Albertville City Council members rejected a proposed church building request in a highly commercial zone Monday night, turning back Pastor Jeremiah Curran and Westbridge Community Church’s 17,000-square-foot building at the corner of Wright County Highway 19 and 53rd Avenue Northeast.
By a split, 3-2 vote, Westbridge was denied the zoning request it needed to purchase Outlout A in the Heuring Meadows development, a 11.5 acre lot that the city has planned for commercial development.
At the heart of the matter was the loss in tax dollars the proposed rezoning would have created. If a commercial developer were to take ownership of the lot, the land could raise more than $133,000 annually for the City of Albertville. As a church, which is exempt from paying in property tax, it would raise none.
Curran attempted to counter that Monday night with statistics that showed the potential revenue the church might bring the city. Through shopping, eating and dining out, more than $160,000 in funds could be raised by the church. He also said the church would work with the city to offset some of that lost revenue, saying the Westbridge community could pitch in with various events, fundraisers and more.
It was enough to win the support of Albertville Mayor Jillian Hendrickson and new council member Walter Hudson, who both said the land, just south of an area where Albertville leaders sacrificed commercial land for a housing development along 57th Street and County 19, had sat vacant for more than a decade, and is, as agriculture land, only bringing city coffers about $4,000 per year.
“We’re focusing on potential,” Hudson said as the city discussed the lost commercial tax revenue, saying not only had Outlot A been skipped over for development, but much of the land around it over the last 15 years.
In his presentation to the city council, planning consultant Al Brixius recommended the city reject the proposal because of long-range plans that show County 19 as a vibrant commercial corridor through Albertville’s city limits. Both the 2012 Comprehensive Plan and the Albertville 2030 Vision Study – plans created by city leaders and elected officials along with members of the Albertville Planning Commission – the corridor is continuous through the community.
“In isolating that commercial parcel [through a rezoning], the zoning would negatively impact the future redevelopment of this parcel,” Brixius stated.
City staff also worried about the precedent rezoning a Commercial B-2 property could set for future requests of the Planning Commission.
The commission had recommended the council approve, however, stating the potential revenue of the church offset any potential tax revenue. Former Mayor Ron Klecker, who sits on that board, said even though the plan was for commercial development there, the church seemed to fit the mold, and changed his mind after voicing concerns at the outset of discussion during the February meeting.

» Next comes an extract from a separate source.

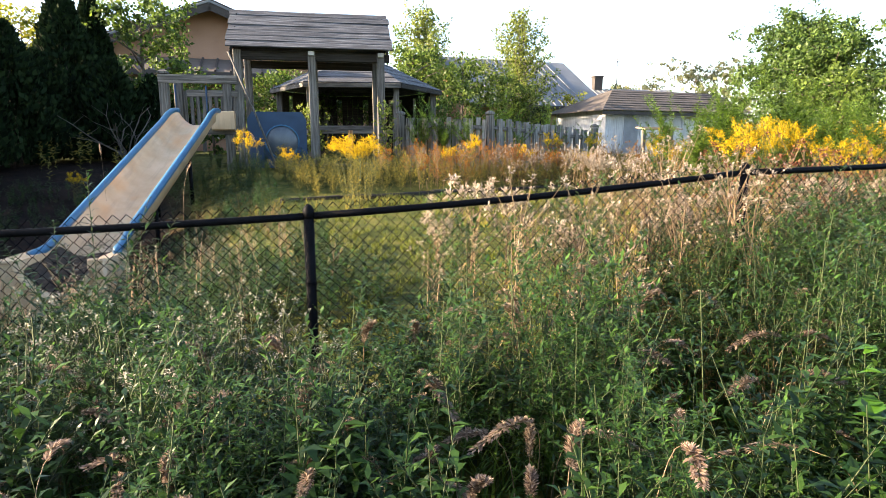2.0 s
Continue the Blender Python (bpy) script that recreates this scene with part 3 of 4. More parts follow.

That didn’t sway council members Larry Sorensen, Rob Olson and John Vetsch, who cast their votes against the proposal.
In a letter to the Westbridge community, Curran said the proposal was “one step” in the process of finding Westbridge, which meets at the St. Michael-Albertville Middle School West Auditorium, a new home.
“How we handle ourselves when things don’t go as we would have liked says a lot about how we reflect the love of Jesus in our community,” Curran said.
In a conversation with NWCToday earlier this year, Curran said he wouldn’t fight the City of Albertville, legally, and would be willing to abide by the government process.
“That’s not how you make a good neighbor,” he said. “The cities and the school district have been great to work with, and helped us since we started here many years ago,” Curran said. “Our church is our people. And we all live here and work here.”